The sigma is definitely one tick better
than the 10-22
. As for the 17-40/4L, I was always a bit disappointed by it, especially for an L lens. The numbers don't lie
, either - edge performance is pretty poor at wide angle, where the edges are more important than on, say a fast portrait lens.
I guess there's a reason the 17-40 is priced relatively cheap for a L lens. It's more for APS-C users who want a better normal zoom
than the kit lens than it is for a pro shooter on FF.
Not really, especially not since they came out with the 17-55 IS. Which point did you really find fault with in the comparison between the Canon 10-22 and Sigma? MTF is better for the Sigma in the middle, but similar or worse at the edges. Both are quite high and well enough.
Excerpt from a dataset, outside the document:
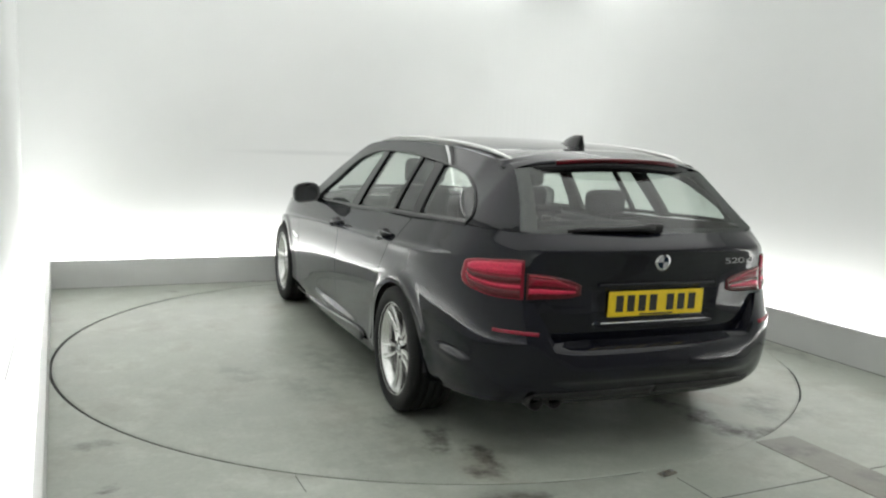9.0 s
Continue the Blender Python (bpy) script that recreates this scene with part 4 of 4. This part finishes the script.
# ---- car: cabin inside ----
def cushion(bm, a, b, r=0.05):
    add_box(bm, a, b, r, 4)


def build_seat(name, x, y):
    seat = new(name)
    seat.parent = CAR
    bm = bmesh.new()
    cushion(bm, (x - 0.02, y - 0.26, 0.42), (x + 0.50, y + 0.26, 0.58), 0.06)
    part("seat_base", bm, LEATHER, seat)
    bm = bmesh.new()
    cushion(bm, (-0.07, y - 0.25, 0.0), (0.07, y + 0.25, 0.63), 0.06)
    for v in bm.verts:
        f = v.co.z / 0.63
        v.co.y = y + (v.co.y - y) * (1 - 0.22 * f ** 2)
        v.co.x += x - 0.32 * f
        v.co.z += 0.50
    part("seat_back", bm, LEATHER, seat)
    hx, hz = x - 0.36, 1.135
    for s in (-0.055, 0.055):
        part("headrest_post", tube([(hx + 0.03, y + s, 1.05), (hx, y + s, hz + 0.05)], 0.007, 8), CHROME, seat)
    bm = bmesh.new()
    cushion(bm, (hx - 0.055, y - 0.135, hz), (hx + 0.055, y + 0.135, hz + 0.17), 0.045)
    part("headrest", bm, LEATHER, seat)
    return seat


def build_inside():
    build_seat("front_seat", -0.04, 0.375)
    build_seat("front_seat", -0.04, -0.375)
    bench = new("rear_bench")
    bench.parent = CAR
    bm = bmesh.new()
    cushion(bm, (-1.12, -0.66, 0.42), (-0.66, 0.66, 0.56), 0.06)
    part("seat_base", bm, LEATHER, bench)
    bm = bmesh.new()
    cushion(bm, (-0.07, -0.66, 0), (0.07, 0.66, 0.50), 0.06)
    for v in bm.verts:
        v.co.x += -1.12 - 0.26 * v.co.z / 0.5
        v.co.z += 0.50
    part("seat_back", bm, LEATHER, bench)
    for y, w in ((0.40, 0.13), (-0.40, 0.13), (0.0, 0.10)):
        bm = bmesh.new()
        cushion(bm, (-1.42, y - w, 1.03), (-1.32, y + w, 1.18 if y else 1.09), 0.048)
        part("headrest", bm, LEATHER, bench)
        for s in (-0.05, 0.05):
            part("headrest_post", tube([(-1.36, y + s, 0.96), (-1.375, y + s, 1.04)], 0.006, 6), CHROME, bench)
    # load cover behind the bench
    part("load_cover", box((-2.22, -0.60, 0.965), (-1.44, 0.60, 0.985), 0.008), CABIN, CAR, "dark load area cover", smooth=False)
    # cabin tub and dashboard
    bm = bmesh.new()
    add_box(bm, (-2.25, -0.70, 0.32), (0.75, 0.70, 0.42), 0.01)
    for s in (1, -1):
        add_box(bm, (-2.1, 0.70 * s - 0.03, 0.33), (0.62, 0.70 * s + 0.03, 0.90), 0.02)
        add_box(bm, (-1.30, 0.775 * s - 0.05, 0.33), (0.60, 0.775 * s + 0.05, 0.945), 0.03)
    part("cabin_lining", bm, CABIN, CAR, "dark cabin lining", smooth=False)
    bm = bmesh.new()
    rows = []
    for i in range(13):
        y = -0.72 + 1.44 * i / 12
        bulge = 0.03 * math.exp(-((y + 0.37) / 0.16) ** 2)
        rows.append([(0.80, y, 0.95), (0.62, y, 0.975 + bulge * 0.5), (0.46, y, 0.965 + bulge), (0.40, y, 0.92), (0.44, y, 0.70), (0.60, y, 0.50)])
    add_grid(bm, rows)
    bmesh.ops.recalc_face_normals(bm, faces=bm.faces)
    part("dashboard", bm, CABIN, CAR, "black soft dashboard")
    # steering wheel on the right
    bm = bmesh.new()
    ring = []
    for i in range(32):
        a = 2 * math.pi * i / 32
        ring.append([(0.0 + 0.016 * math.sin(b), (0.185 + 0.016 * math.cos(b)) * math.cos(a), (0.185 + 0.016 * math.cos(b)) * math.sin(a)) for b in [2 * math.pi * j / 8 for j in range(8)]])
    add_grid(bm, ring + [ring[0]], closed=True)
    add_box(bm, (-0.02, -0.18, -0.02), (0.01, 0.18, 0.02), 0.008)
    add_box(bm, (-0.025, -0.07, -0.06), (0.03, 0.07, 0.05), 0.02)
    bmesh.ops.remove_doubles(bm, verts=bm.verts, dist=1e-5)
    bmesh.ops.recalc_face_normals(bm, faces=bm.faces)
    st = part("steering_wheel", bm, LEATHER, CAR, "black leather steering wheel")
    st.matrix_basis = pose(0.30, -0.375, 0.90, 0, 24, 0)
    # inside mirror
    m = part("inside_mirror", box((0.33, -0.125, 1.215), (0.36, 0.125, 1.275), 0.014, 3), PLASTIC, CAR, "black inside mirror")
    part("mirror_stalk", tube([(0.36, 0, 1.255), (0.42, 0, 1.30)], 0.012, 8), PLASTIC, m)


MIRROR = plain("mirror_silver", (0.6, 0.61, 0.62), 0.03, 1.0, vary=0.01)
build_wheels()
build_lamps()
build_plate()
build_tail_details()
build_side_details()
build_inside()


# ---- what moves ----
def motions():
    spin, ride = [], []
    for i in range(33):
        t = i * 0.5
        a = turn_at(t)
        m = pose(0, 0, 0, 0, 0, a)
        spin.append((t, Matrix.Translation((*TABLE_AT, 0)) @ m))
        ride.append((t, m @ Matrix.Translation((-CAR_X, -CAR_Y, 0))))
    walk(TABLE, spin)
    walk(CAR, ride)


motions()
Canon has lower vignetting, but looses to the Sigma in CA measurments, but is still low for an UW lense.
The 17-40 isnt not that bad except in the extreme corners when used at 135-format sensor, but then, most ultra wide angle lenses have a really hard time there. Considering what it has, and is less then half the price of the 16-35/2.8 II, it clearly has its uses at its pricepoint. Beyond weather sealing, both boque and color-balance is things that goes into being an L-lense. But yeah, the distorsion could be better, but nowdays, most photo editors can use a lense-profile to correct for that easily enough. Same goes for vignetting, although I usually add to the vignetting manually in the post-processing.
All of the above lenses perform more then good enough to do the job thats needed, the question is just the pricepoint and what other features you need. Even though tests are good, they arent always a good indicator if it works in practice. A good example is a lense that may be very sharp but at a few aperture settings, its quite worthless because the boque it produces make me want to put out my eye or something.